━━ DATASET SECTION
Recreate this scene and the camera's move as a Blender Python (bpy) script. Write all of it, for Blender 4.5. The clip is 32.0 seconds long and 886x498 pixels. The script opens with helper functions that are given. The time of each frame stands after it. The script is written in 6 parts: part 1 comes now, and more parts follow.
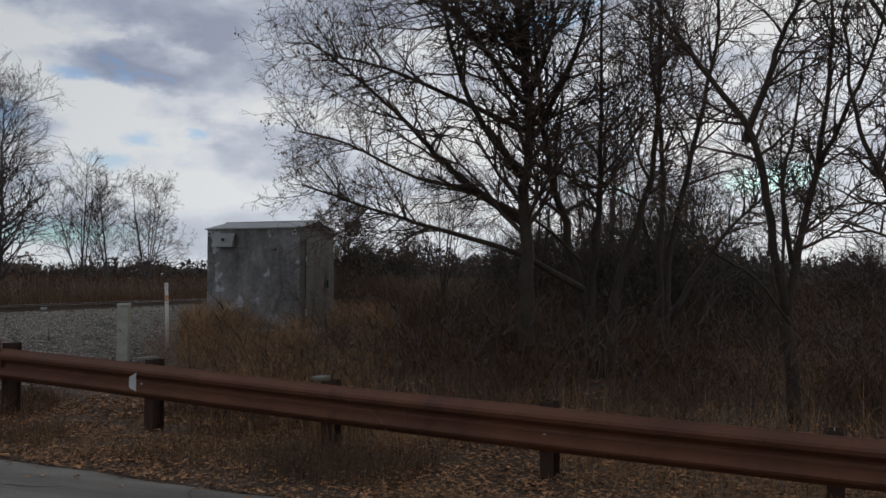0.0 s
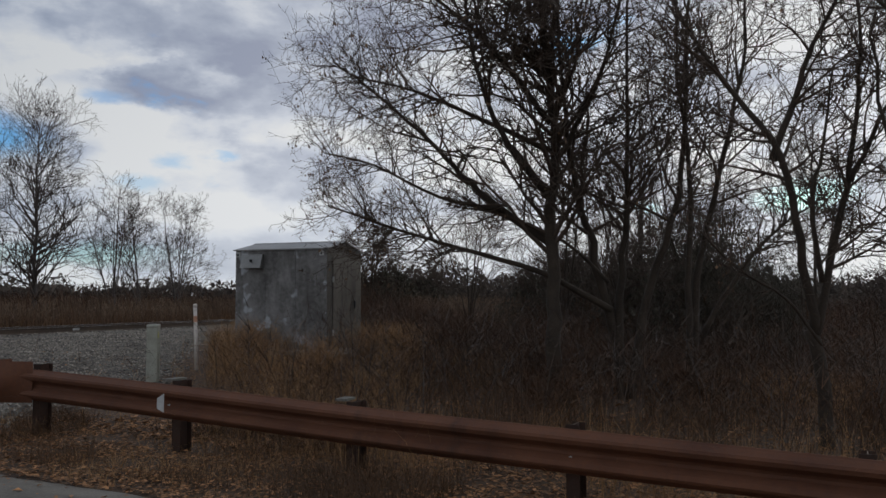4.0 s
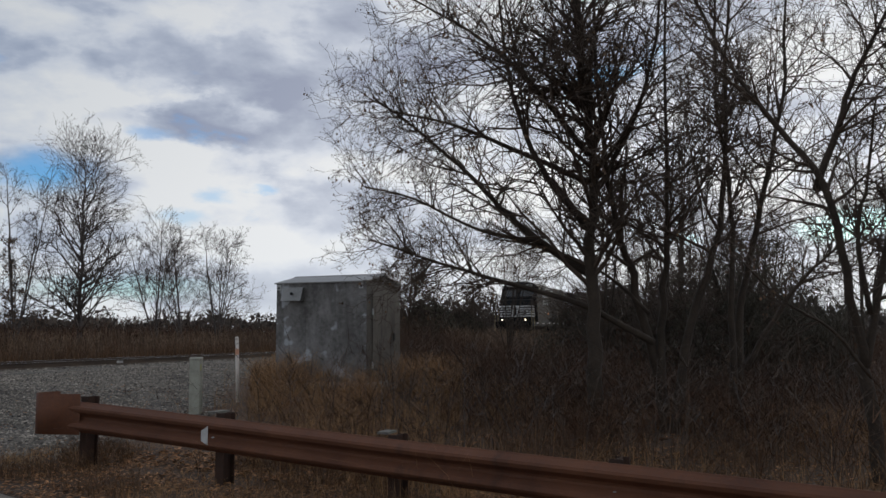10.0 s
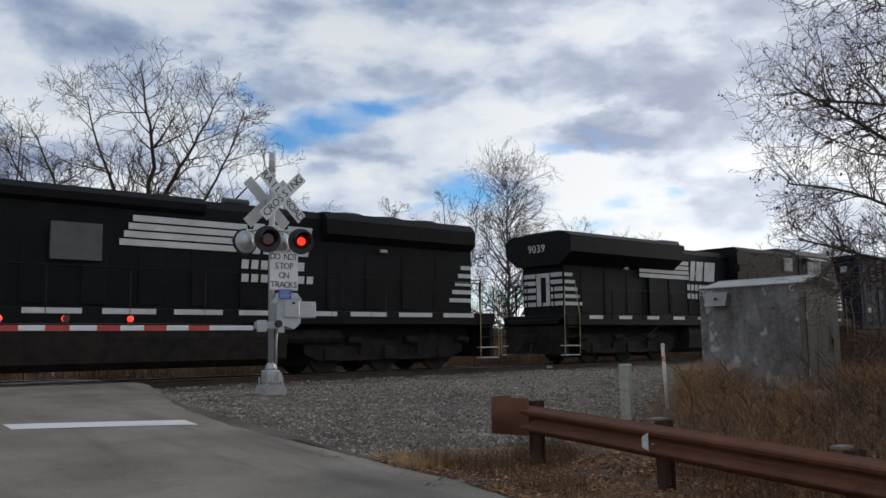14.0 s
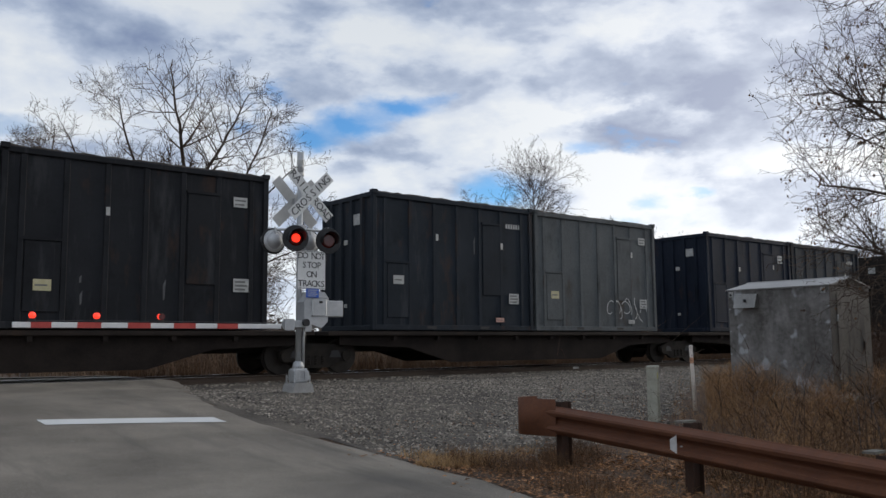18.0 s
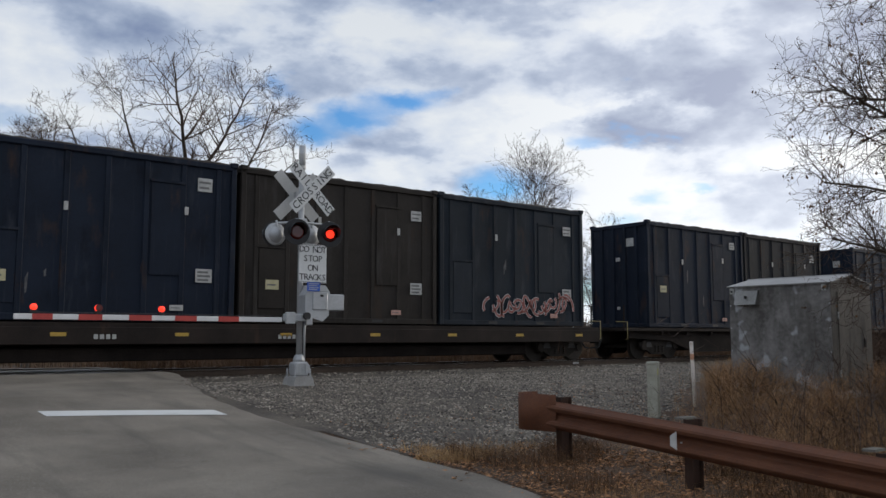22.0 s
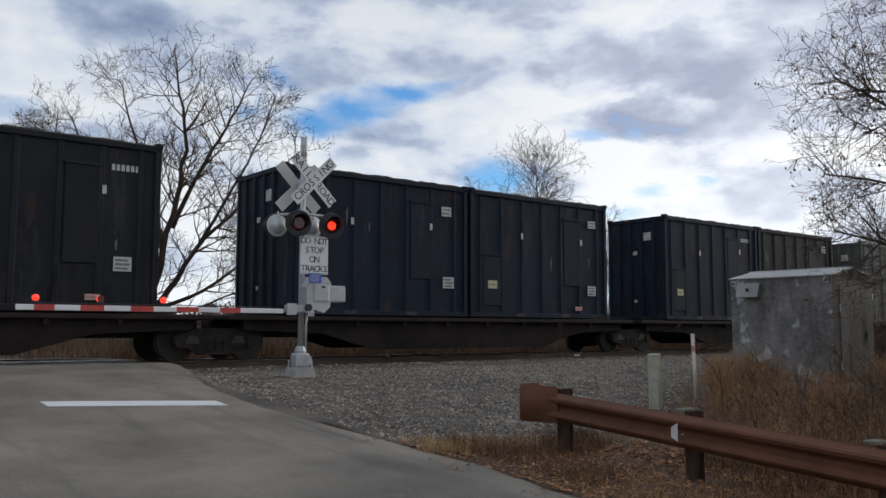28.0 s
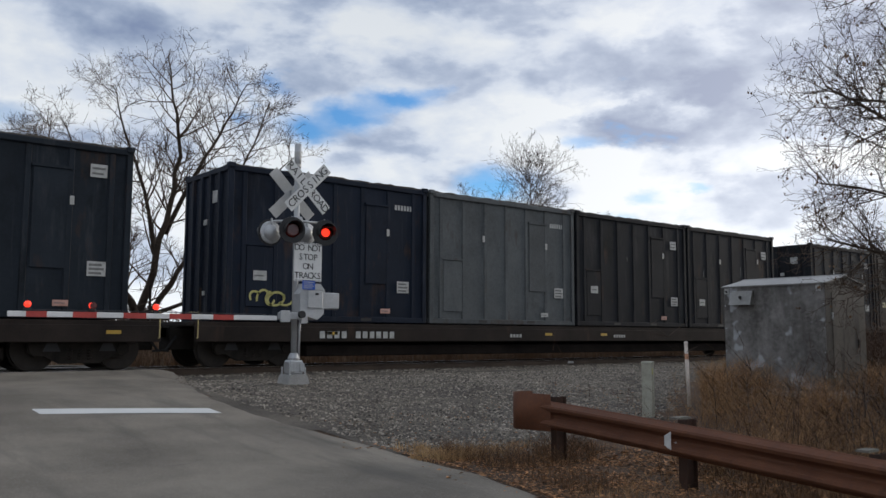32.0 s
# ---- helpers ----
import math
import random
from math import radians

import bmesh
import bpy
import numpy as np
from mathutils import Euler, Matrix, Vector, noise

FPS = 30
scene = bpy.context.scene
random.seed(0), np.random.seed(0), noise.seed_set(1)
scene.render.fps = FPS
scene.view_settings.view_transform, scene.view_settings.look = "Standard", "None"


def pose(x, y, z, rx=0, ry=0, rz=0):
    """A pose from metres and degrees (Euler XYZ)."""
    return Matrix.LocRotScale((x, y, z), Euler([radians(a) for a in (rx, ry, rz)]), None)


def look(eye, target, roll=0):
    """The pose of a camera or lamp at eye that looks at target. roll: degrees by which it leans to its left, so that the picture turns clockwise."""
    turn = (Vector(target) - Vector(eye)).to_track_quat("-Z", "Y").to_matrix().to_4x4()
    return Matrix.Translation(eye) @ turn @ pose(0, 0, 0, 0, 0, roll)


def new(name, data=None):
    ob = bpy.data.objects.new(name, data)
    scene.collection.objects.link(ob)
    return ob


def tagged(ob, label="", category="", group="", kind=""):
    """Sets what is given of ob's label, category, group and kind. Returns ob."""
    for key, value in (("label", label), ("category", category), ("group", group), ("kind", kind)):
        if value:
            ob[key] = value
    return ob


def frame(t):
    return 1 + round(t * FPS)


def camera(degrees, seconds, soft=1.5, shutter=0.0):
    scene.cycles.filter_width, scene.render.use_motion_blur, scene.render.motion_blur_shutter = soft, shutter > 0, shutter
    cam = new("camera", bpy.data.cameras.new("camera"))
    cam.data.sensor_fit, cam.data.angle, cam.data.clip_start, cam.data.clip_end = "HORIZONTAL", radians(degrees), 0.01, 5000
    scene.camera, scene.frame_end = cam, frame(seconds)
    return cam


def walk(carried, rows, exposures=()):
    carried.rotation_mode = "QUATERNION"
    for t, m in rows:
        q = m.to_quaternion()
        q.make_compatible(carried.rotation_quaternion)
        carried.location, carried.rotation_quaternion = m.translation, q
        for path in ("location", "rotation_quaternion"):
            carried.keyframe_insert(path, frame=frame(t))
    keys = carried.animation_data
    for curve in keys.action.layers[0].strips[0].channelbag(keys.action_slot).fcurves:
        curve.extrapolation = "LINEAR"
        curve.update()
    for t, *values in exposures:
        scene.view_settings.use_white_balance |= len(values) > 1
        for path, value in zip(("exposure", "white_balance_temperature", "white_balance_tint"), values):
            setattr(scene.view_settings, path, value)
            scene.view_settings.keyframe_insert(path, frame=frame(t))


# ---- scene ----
━━━━
All lines above with "category" in them should be returned.

__FULL ANSWER__
def tagged(ob, label="", category="", group="", kind=""):
    """Sets what is given of ob's label, category, group and kind. Returns ob."""
    for key, value in (("label", label), ("category", category), ("group", group), ("kind", kind)):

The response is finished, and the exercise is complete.